Welcome to Coffee and More!

By Kami Rice, freelance writer

A couple years ago I was on my very first “writer’s retreat.” Calling it that helped me feel like a real writer, even though this was definitely the poor man’s version of a writing retreat. Then, again, aren’t writers supposed to be poor? Without the poverty element I suppose the occupation of writer would have much less romance attached to it.

I slept on an air mattress on the office floor in the home of some friends who live on the outskirts of Williamsburg, Virginia. The setting was idyllic, at least. I spent four or five days wandering the streets of Colonial Williamsburg, visiting the College of William and Mary’s library, and settling in for some writing work in the Barnes and Noble café. (You’ve got to have a little modern to balance all that old, right?…a little “today’s culture” to contrast with all that colonial stuff.)
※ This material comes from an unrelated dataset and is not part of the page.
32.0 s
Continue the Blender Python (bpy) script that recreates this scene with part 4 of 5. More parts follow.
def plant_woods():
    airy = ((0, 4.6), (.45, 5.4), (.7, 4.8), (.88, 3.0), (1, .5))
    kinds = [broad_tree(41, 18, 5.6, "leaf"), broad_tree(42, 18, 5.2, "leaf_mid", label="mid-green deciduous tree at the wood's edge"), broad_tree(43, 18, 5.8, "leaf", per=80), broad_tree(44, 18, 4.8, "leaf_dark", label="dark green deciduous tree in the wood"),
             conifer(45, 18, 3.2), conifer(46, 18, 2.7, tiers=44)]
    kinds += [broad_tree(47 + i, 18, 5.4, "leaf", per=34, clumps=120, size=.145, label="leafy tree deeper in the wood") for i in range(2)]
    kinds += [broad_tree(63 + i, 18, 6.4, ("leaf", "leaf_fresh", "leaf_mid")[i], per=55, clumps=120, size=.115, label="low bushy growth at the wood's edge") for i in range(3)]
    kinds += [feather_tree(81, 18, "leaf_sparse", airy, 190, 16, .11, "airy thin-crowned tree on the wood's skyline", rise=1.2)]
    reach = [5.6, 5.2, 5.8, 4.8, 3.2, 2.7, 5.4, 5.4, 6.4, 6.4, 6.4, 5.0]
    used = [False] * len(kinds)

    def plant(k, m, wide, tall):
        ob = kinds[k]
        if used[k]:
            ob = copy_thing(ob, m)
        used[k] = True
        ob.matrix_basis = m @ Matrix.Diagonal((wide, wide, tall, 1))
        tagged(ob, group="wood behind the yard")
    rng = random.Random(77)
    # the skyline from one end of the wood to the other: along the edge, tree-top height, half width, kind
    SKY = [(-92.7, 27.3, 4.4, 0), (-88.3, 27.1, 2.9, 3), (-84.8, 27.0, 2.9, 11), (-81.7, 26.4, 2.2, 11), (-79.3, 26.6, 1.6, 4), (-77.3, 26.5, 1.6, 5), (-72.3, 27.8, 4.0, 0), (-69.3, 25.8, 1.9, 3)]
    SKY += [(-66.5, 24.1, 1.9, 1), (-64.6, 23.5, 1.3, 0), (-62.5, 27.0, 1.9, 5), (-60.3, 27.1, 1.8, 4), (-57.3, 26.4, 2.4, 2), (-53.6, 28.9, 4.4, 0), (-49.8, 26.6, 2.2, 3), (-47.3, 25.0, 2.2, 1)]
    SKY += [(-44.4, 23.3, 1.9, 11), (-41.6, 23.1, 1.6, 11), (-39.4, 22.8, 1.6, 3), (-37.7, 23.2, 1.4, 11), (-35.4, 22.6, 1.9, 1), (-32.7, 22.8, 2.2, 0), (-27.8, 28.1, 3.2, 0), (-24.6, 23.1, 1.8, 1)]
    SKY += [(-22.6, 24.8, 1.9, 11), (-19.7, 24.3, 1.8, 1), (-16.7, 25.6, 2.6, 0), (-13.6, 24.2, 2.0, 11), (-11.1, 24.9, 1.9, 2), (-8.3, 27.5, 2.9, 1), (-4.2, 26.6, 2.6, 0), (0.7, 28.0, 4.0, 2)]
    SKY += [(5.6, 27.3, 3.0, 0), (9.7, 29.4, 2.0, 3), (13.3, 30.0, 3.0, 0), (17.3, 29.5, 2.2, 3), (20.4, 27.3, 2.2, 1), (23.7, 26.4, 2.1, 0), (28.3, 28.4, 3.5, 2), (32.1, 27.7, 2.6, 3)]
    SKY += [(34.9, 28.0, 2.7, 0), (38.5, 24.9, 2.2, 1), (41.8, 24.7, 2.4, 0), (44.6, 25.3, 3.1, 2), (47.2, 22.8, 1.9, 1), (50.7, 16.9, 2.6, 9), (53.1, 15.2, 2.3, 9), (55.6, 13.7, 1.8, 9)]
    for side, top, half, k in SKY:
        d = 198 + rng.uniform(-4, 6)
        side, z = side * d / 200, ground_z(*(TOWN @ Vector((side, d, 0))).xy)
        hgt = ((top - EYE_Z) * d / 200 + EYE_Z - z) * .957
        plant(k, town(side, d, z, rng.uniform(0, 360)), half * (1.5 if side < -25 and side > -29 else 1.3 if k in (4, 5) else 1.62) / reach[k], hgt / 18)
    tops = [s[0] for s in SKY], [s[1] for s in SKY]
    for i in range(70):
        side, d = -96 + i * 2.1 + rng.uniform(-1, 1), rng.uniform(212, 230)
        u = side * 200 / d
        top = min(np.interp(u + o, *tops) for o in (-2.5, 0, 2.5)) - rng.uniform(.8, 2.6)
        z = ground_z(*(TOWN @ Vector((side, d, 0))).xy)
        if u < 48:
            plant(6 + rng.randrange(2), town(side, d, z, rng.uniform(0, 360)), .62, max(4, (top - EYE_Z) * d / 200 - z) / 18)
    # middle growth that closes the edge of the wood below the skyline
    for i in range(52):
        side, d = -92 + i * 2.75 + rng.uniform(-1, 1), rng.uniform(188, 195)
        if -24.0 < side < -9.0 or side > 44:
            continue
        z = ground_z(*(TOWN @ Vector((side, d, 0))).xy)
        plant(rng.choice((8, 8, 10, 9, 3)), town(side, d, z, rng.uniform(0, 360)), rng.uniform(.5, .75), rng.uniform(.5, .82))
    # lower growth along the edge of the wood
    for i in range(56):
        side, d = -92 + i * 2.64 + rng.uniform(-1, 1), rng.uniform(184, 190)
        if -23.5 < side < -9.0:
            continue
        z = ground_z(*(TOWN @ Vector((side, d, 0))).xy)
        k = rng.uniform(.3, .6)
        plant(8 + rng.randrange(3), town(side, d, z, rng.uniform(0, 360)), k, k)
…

I had been to Colonial Williamsburg several years prior as part of a college class traveling to Washington, DC. I tried to remember what we had learned from Lamont Ferguson, our entertaining and obviously memorable tour guide, while I meandered through the streets on breaks from writing brilliant paragraphs of prose (which is what you do when you’re on a writing retreat, of course). This time I observed one site that we definitely did not see during that college trip: an in-progress excavation of a coffee shop. I might not have taken such notice of it if I had seen it then anyway, since I did not yet have such an intimate relationship with coffeehouses as I do now.

You see, back in 1996, coffeehouses hadn’t quite yet acquired the iconic status they now enjoy. We didn’t yet know that within a few years they would become cultural centers of a sort, certainly serving as much more than just a place to get coffee. And in 1996, as a non-coffee drinker, I was still struggling to order anything other than hot chocolate when friends and I made infrequent trips into the city from our small college town.
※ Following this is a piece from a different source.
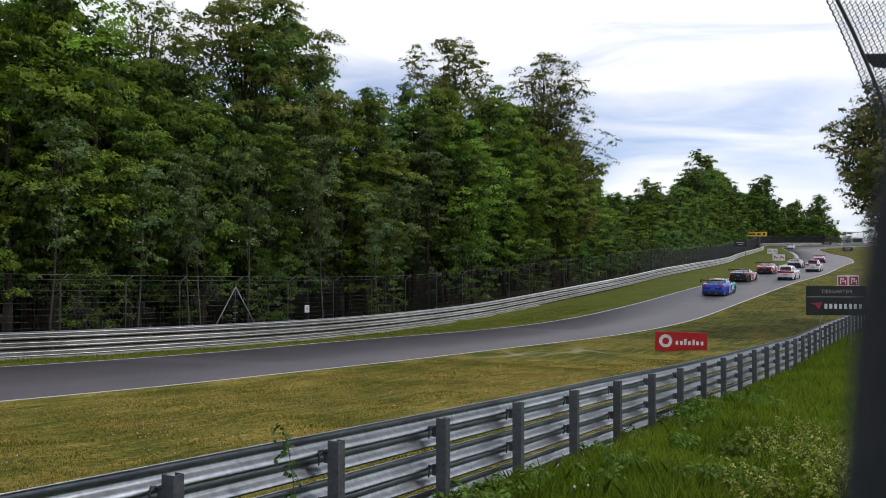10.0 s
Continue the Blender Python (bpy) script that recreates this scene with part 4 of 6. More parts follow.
# ---- grass and weeds ----
def blades(name, label, seed, n, region, height, width, material, clump=0.0, category="grass"):
    """Single blades on the ground within the region (a test on x, y and the distances)."""
    rng = np.random.default_rng(seed)
    x0, x1, y0, y1, test = region
    # closer to the camera the blades stand denser
    y = y0 + (y1 - y0) * rng.random(n * 5) ** 1.9
    x = x0 + (x1 - x0) * rng.random(n * 5)
    keep = (x > 0.58 * y * -1 - 1) & (x < 0.58 * y + 1.5)
    p = np.stack([x[keep], y[keep]], 1)
    z, cs, cd, rs, rd = ground_at(p)
    ok = test(cs, cd, rs, rd)
    p, z, rd = p[ok][:n], z[ok][:n], rd[ok][:n]
    m = len(p)
    patch = np.array([noise.noise(Vector((a * 0.8, b * 0.8, seed))) for a, b in p]) if clump else np.zeros(m)
    h = height * rng.uniform(0.55, 1.3, m) * (1 + clump * patch)
    a = rng.uniform(0, 6.28, m)
    w = width * (0.6 + p[:, 1] / 22)
    lean = rng.normal(0, 0.35, (m, 2)) * h[:, None]
    base = np.column_stack([p, z - 0.01])
    dx = np.column_stack([np.cos(a) * w, np.sin(a) * w, np.zeros(m)])
    tip = base + np.column_stack([lean, h])
    midp = base + np.column_stack([lean * 0.3, h * 0.6])
    v = np.stack([base - dx, base + dx, midp + dx * 0.7, tip, midp - dx * 0.7], 1).reshape(-1, 3)
    f = np.arange(m * 5).reshape(-1, 5)
    tagged(new(name, soup(name, v, f, material)), label, category, kind="stuff")


blades("long_grass", "lush long green grass on the bank behind the barrier", 3, 150000, (-3, 24, 4.5, 40, lambda cs, cd, rs, rd: (rs > 0.05)), 0.18, 0.0042, M_BLADE, 0.8)
blades("mown_blades", "short dry mown grass on the verge", 4, 130000, (-12, 16, 7, 30, lambda cs, cd, rs, rd: (rs < -0.2) & (cs > 4.5)), 0.034, 0.0070, M_DRY, 0.6)
blades("verge_blades", "short green grass below the far barrier", 5, 16000, (-18, 16, 26, 66, lambda cs, cd, rs, rd: (cs < -4.5) & (cd < 7.4)), 0.05, 0.010, M_VBLADE, 0.5)


def clover():
    """Tiny white flower heads in the mown grass."""
    rng = np.random.default_rng(17)
    y = 8 + 16 * rng.random(1500) ** 1.3
    x = (-0.62 + 1.1 * rng.random(1500)) * y
    z, cs, cd, rs, rd = ground_at(np.column_stack([x, y]))
    patch = np.array([noise.noise(Vector((a * 0.35, b * 0.35, 7.0))) for a, b in zip(x, y)])
    ok = (rs < -0.25) & (cs > 6.0) & (patch > -0.05)
    v, f = leaves(rng, np.column_stack([x, y, z + 0.045])[ok], [0.012] * int(ok.sum()), 4, 0.024)
    tagged(new("clover", soup("clover", v, f, M_DAISY)), "tiny white clover heads in the mown verge", "flowers", kind="stuff")


clover()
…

The current role of coffeehouses in our communities is actually not so different from the role they had back in the day of the first coffeehouses. Wikipedia notes that coffeehouses have been present in the Middle East since the 16th century, where they served as social gathering places where men, primarily, assembled “to drink coffee or tea, listen to music, read books, play chess and backgammon, perhaps hear a recitation from” contemporary literature.
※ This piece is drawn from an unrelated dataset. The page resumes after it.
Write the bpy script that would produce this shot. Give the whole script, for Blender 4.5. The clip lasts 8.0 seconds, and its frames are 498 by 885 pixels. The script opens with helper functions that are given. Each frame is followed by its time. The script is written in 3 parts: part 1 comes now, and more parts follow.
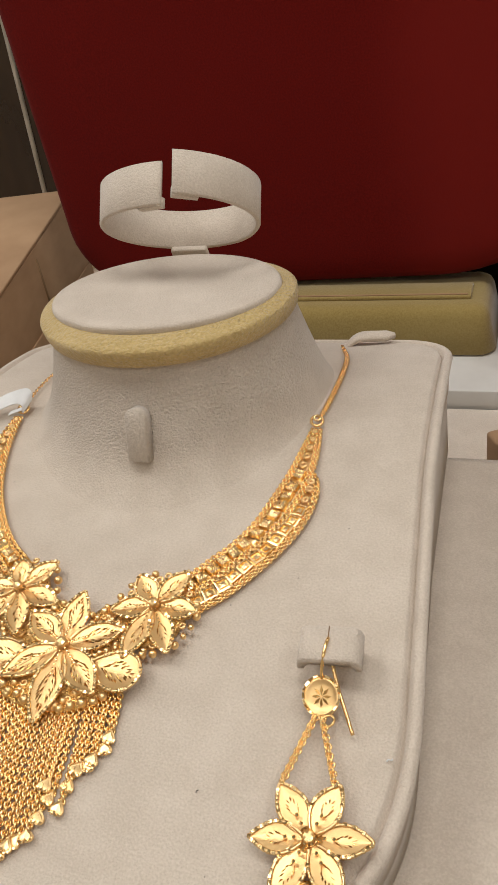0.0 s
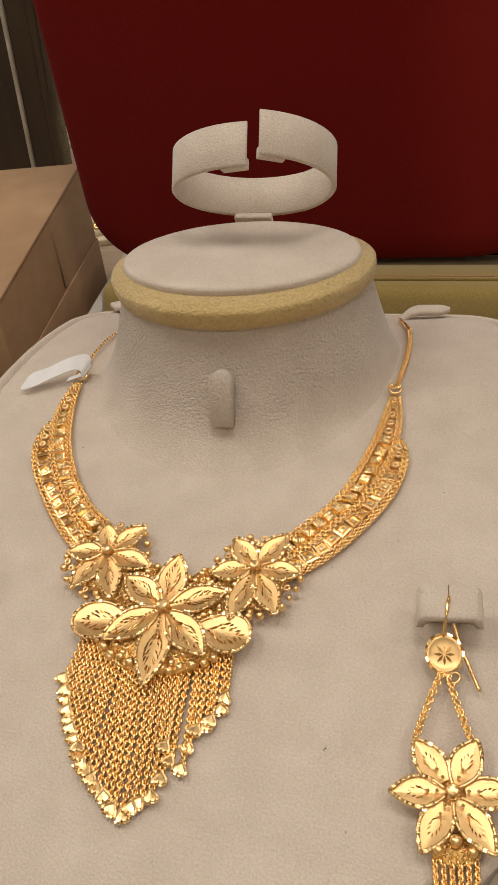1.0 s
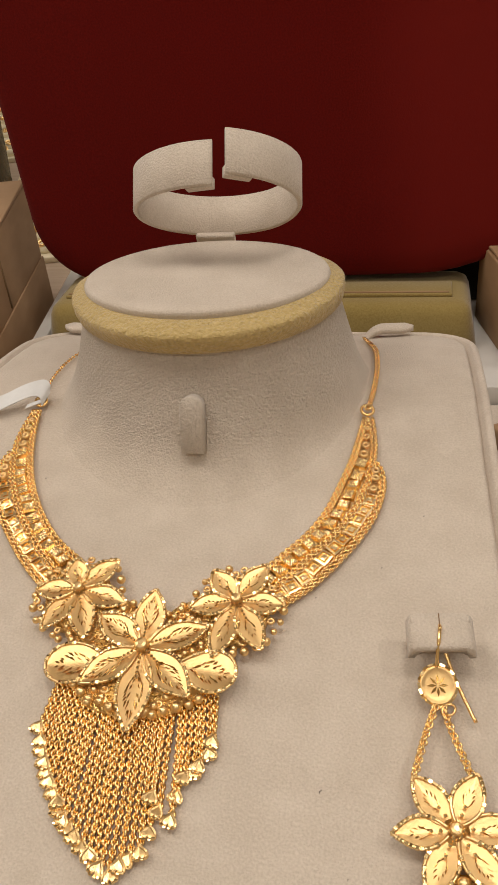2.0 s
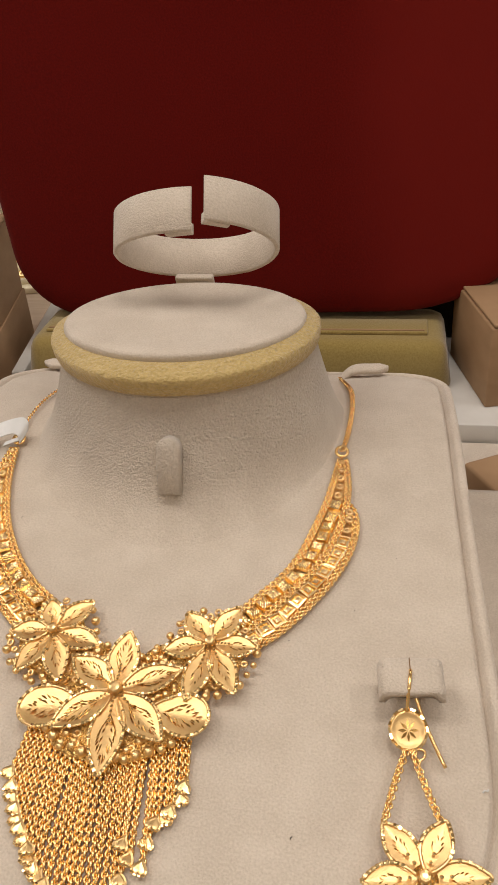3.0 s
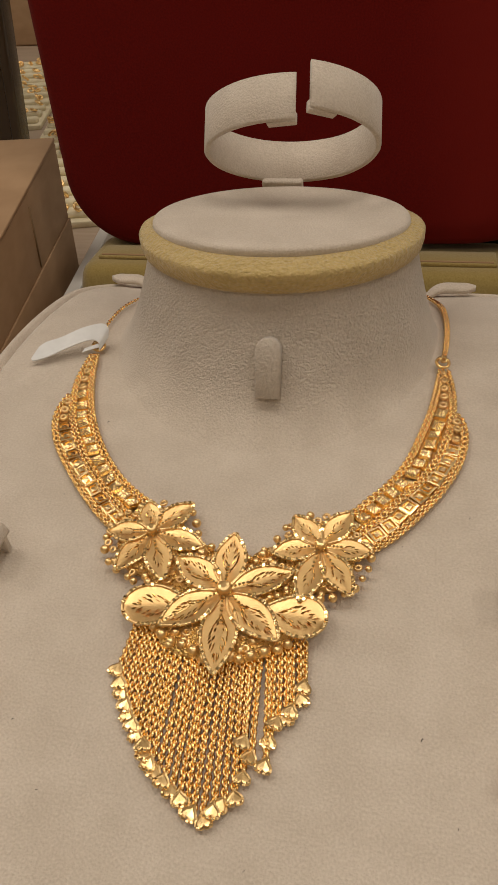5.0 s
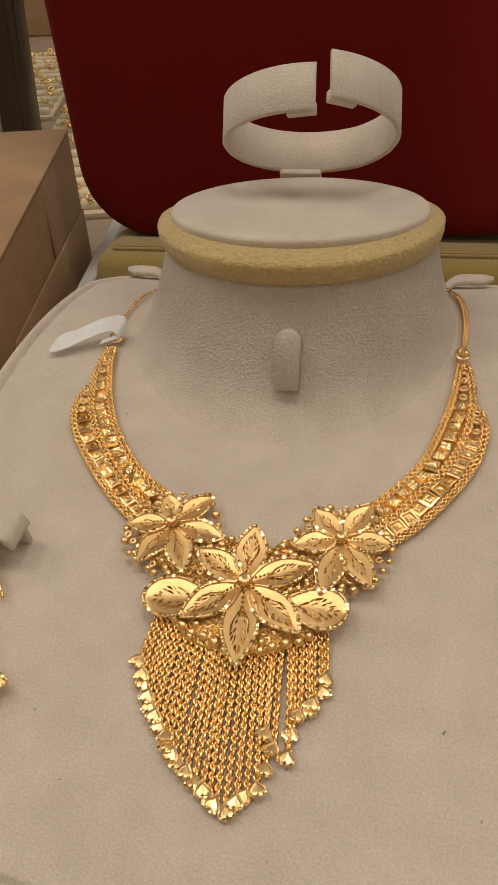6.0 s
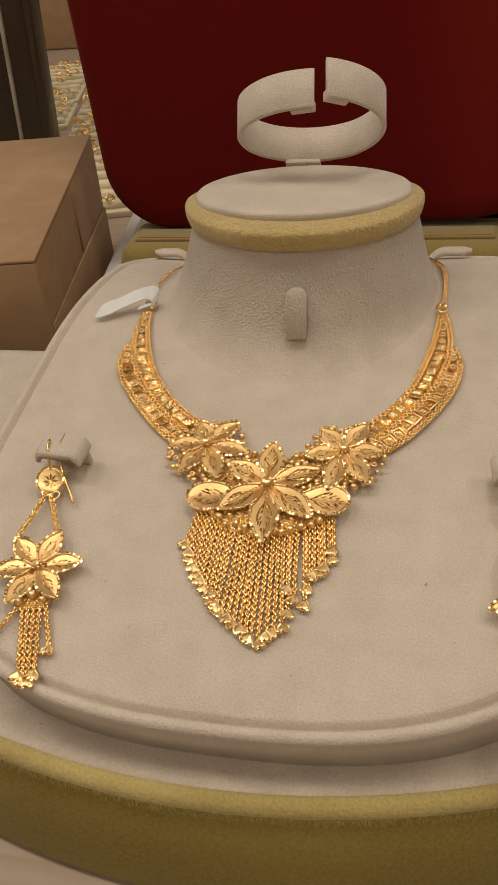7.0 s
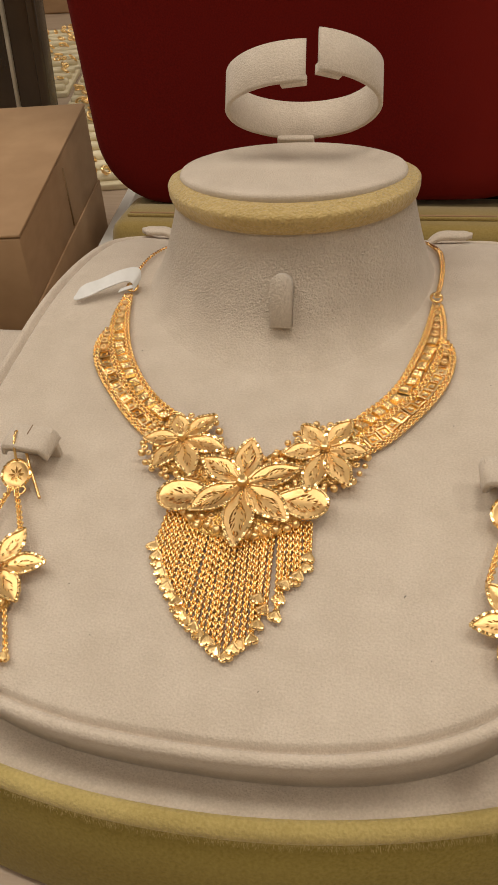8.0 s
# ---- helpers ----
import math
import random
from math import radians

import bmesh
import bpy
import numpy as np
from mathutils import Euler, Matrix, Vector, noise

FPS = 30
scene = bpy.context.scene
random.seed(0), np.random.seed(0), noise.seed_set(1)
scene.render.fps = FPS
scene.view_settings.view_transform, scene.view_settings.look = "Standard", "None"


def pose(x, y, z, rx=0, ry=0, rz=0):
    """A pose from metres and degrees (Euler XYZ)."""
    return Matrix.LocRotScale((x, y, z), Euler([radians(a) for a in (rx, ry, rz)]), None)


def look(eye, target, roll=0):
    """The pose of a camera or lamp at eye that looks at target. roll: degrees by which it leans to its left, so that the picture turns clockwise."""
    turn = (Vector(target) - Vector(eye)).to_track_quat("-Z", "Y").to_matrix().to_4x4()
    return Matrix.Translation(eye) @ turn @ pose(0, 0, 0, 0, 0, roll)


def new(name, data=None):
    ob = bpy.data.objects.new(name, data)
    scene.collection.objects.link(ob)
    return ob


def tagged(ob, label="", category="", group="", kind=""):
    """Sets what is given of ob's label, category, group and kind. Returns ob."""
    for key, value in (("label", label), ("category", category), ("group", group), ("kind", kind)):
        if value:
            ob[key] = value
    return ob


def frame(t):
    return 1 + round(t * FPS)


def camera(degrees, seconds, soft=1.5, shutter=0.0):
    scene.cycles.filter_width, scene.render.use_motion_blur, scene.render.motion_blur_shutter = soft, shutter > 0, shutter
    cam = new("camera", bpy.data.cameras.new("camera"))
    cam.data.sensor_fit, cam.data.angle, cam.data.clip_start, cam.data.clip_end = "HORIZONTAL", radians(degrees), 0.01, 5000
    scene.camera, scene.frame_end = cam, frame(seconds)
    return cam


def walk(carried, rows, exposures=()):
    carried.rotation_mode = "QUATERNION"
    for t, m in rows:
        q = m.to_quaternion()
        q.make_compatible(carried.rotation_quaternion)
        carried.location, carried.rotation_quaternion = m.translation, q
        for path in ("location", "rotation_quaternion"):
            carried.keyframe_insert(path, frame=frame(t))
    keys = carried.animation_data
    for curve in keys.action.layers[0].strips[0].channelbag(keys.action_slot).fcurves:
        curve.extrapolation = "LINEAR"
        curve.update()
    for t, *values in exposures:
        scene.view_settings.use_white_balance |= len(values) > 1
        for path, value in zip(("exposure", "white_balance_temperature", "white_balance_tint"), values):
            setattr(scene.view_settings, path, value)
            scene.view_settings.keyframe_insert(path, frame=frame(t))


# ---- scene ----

According to Koffee Korner and other sources, the first coffeehouses opened in Britain in the 1650s and came to be known as Penny Universities (a penny was the price for admission and a cup of coffee). The web site PortCities-London explains that the Penny Universities provided quite a cheap education. Once inside, patrons could read the newspapers, listen to lecturers and engage in discussion on a wide variety of topics. Some businessmen even listed a coffeehouse’s address as the address for their office.

These days coffeehouses serve myriad roles: as both music venues and low-rent offices, settings for both business meetings and social calls, hosts of contemplative thought and flirtatious banter. People of all ages congregate in coffeehouses. People with all kinds of back stories gather in coffeehouses. People with any number of thoughts in their heads haunt coffeehouses. And that’s why this coffeehouse beat is such an important one. Coffeehouses have increasingly become the place for checking the pulse of a community. The coffeehouse beat must be covered on a site that aims to tell you about your community.